Mills picks former Obama health care reform leader to run DHHS

5 years ago

Gov.-elect Janet Mills on Friday announced her choice to fill one of the most significant roles in her administration, introducing Jeanne Lambrew as her nominee to be Maine’s next commissioner of the Department of Health and Human Services.

Lambrew served under President Barack Obama as director of the Office of Health Reform at the U.S. Department of Health and Human Services, and later as his deputy assistant for health policy during the implementation of the Affordable Care Act. She also served in the federal department coordinating health policy during former President Bill Clinton’s administration. Lambrew is a former senior fellow at the Center for American Progress and a senior fellow at the Century Foundation, a progressive think tank in Washington, D.C.
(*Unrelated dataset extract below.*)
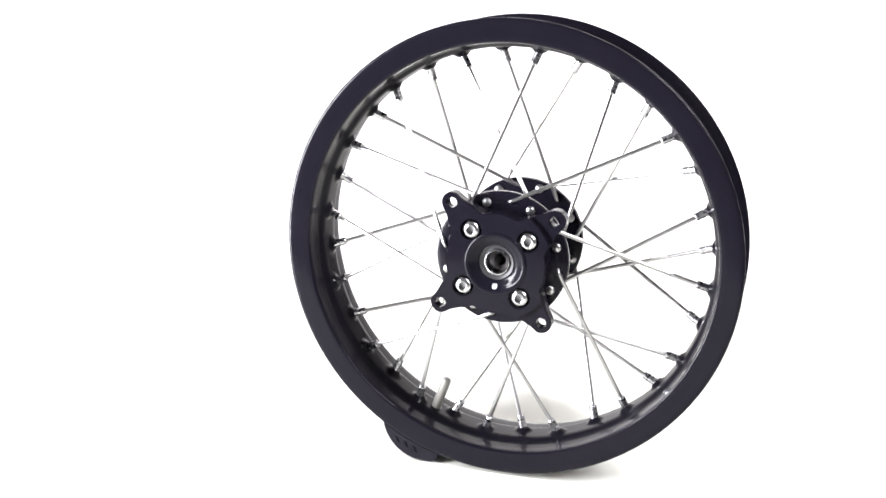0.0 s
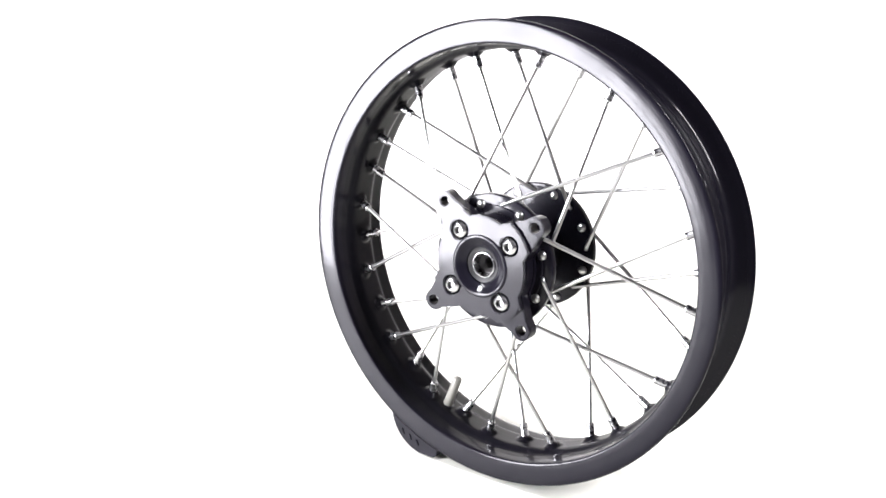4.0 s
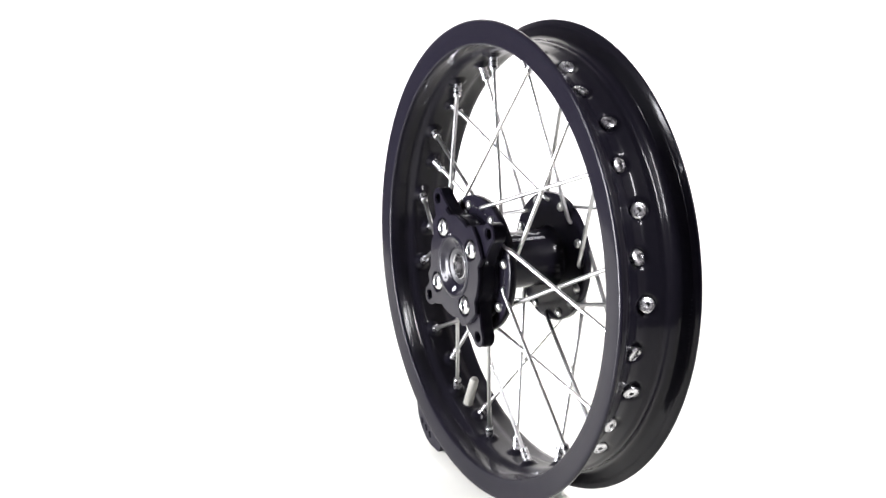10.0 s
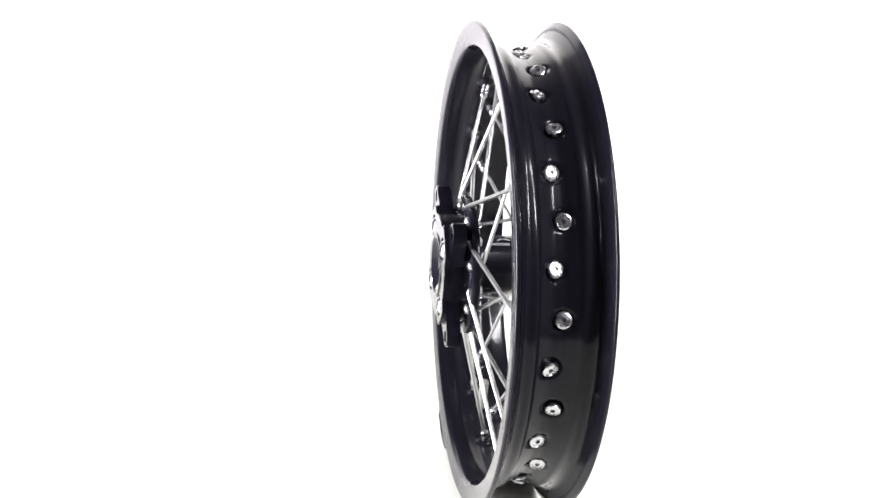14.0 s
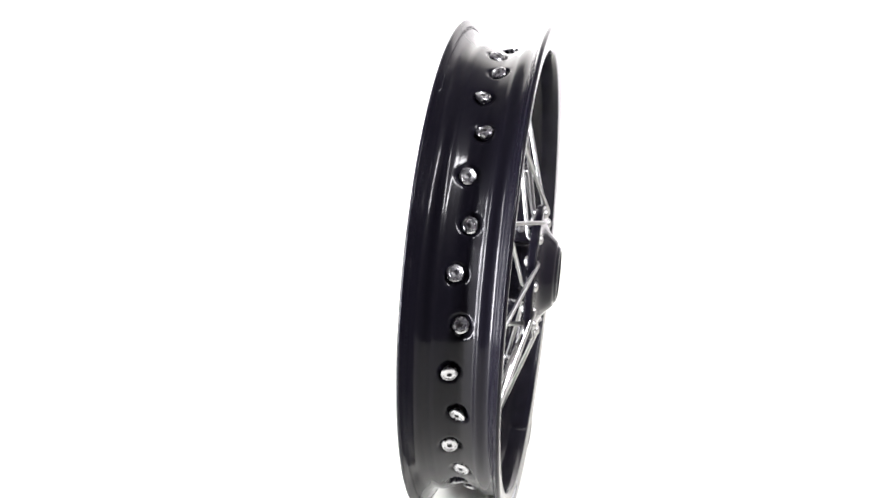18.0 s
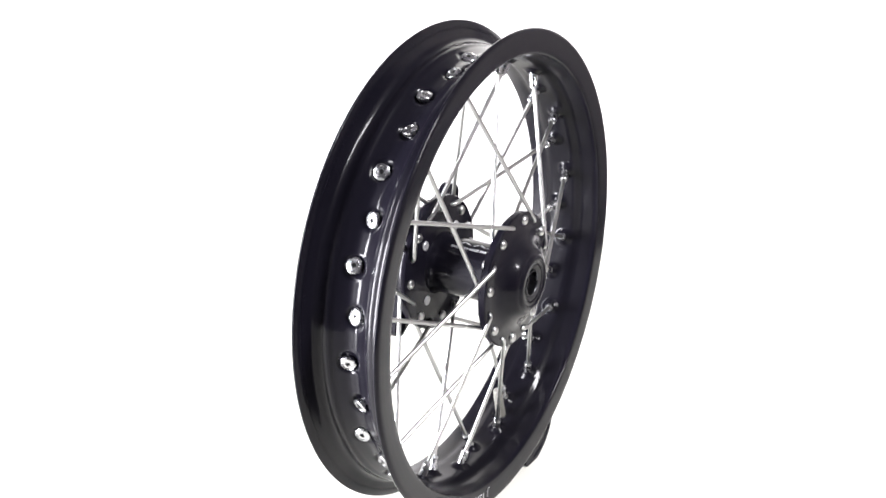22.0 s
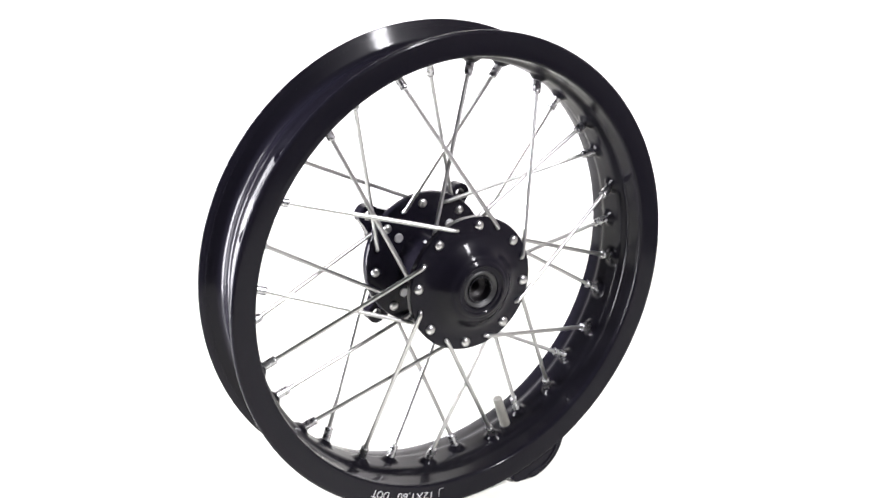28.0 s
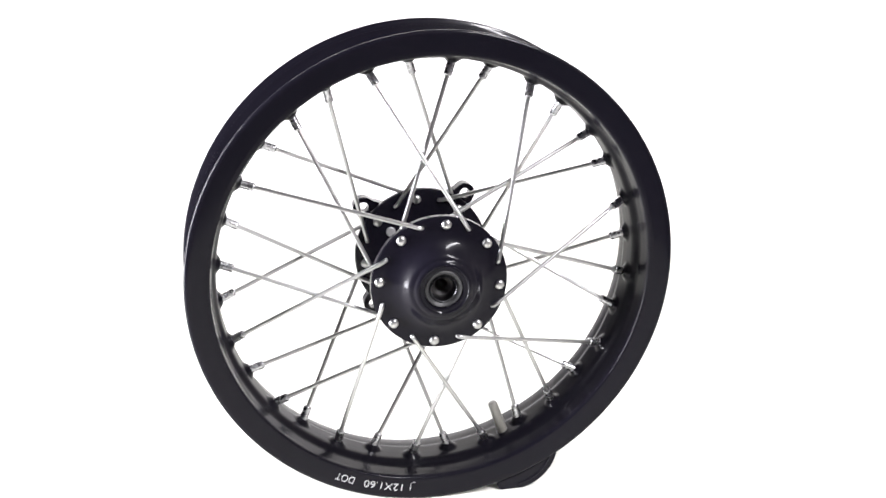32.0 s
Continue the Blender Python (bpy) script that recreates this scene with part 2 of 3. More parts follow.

“In Jeanne Lambrew, I’ve found a health expert of the highest regard. Someone who will execute the transformation that Maine people have demanded,” Mills said Friday.

Part of Mills’ goal in filling the important Cabinet-level position, she said, was to find someone “who exhibits understanding and compassion who will reinvigorate morale within DHHS and who will reorient the direction of the department toward its fundamental mission of serving the most vulnerable people here in Maine,” Mills said.

During her time as deputy assistant for health policy to Obama, “Lambrew played an integral role in implementing the Affordable Care Act — a job she wants to finish now for her home state of Maine,” the governor-elect said.

Lambrew said she will help Mills “deliver on expanding Medicaid,” and “restore trust in state government, starting with the Department of Health and Human Services.”

“In Maine, a high priority is revamping the department to be sure it delivers on its core mission,” Lambrew said. “Should the Legislature confirm my nomination, I will give my all to these tasks. Doing so here would be especially meaningful to me.”

Lambrew grew up in the Portland area, where her mother, Pat Lambrew, worked as a nurse and her father, Dr. Costas Lambrew, worked as a doctor at Maine Medical Center for nearly 40 years. The couple live in Scarborough.

She is the first prospective Cabinet member to be named by Mills and more are likely to come next week. Lambrew and Mills’ other Cabinet nominees will be interviewed by legislative committees before going to a confirmation vote in the Maine Senate.

DHHS has the largest budget of any state agency, with an annual operating budget of $3.4 billion and more than 3,400 employees. During Republican Gov. Paul LePage’s almost eight years in office, it has been a flashpoint for controversy, with the administration’s push to reduce public assistance rolls and emphasize work requirements clashing with Democrats’ policy priorities. If confirmed by the Maine Senate, Lambrew will wade into those ongoing conflicts.

An ongoing dispute over whether to expand Medicaid under the Affordable Care Act, as approved by Maine voters in 2017, continues to play out in state courts. Mills has vowed to implement expansion as one of her first acts as governor, but it remains a huge fiscal and bureaucratic challenge to put in place a system to implement expansion.

After two young girls died, allegedly at the hands of their caregivers, the way DHHS handles child protective services has come under scrutiny. And the status of federal certification for the state-run Riverview Psychiatric Center remains uncertain.

During the administration of John Baldacci, the last Democrat to serve as governor, DHHS experienced major computer network problems and incurred multimillion dollar debts to Maine hospitals after falling behind on Medicaid payments.

LePage made paying back those debts a hallmark of his governorship. In early 2011, he hired former Democrat and Maine Hospital Association lobbyist Mary Mayhew as his first DHHS commissioner. She held the position until May 2017, becoming one of the more controversial members of LePage’s Cabinet. After an unsuccessful campaign in the Republican gubernatorial primary earlier this year, she started work in October as  director of Medicaid and the Children’s Health Insurance Program for the federal government.  

In addition to managing the day-to-day operation of the sprawling department, Lambrew will face the challenge of steering Mills’ policy initiatives through the institutional changes that Mayhew made at DHHS.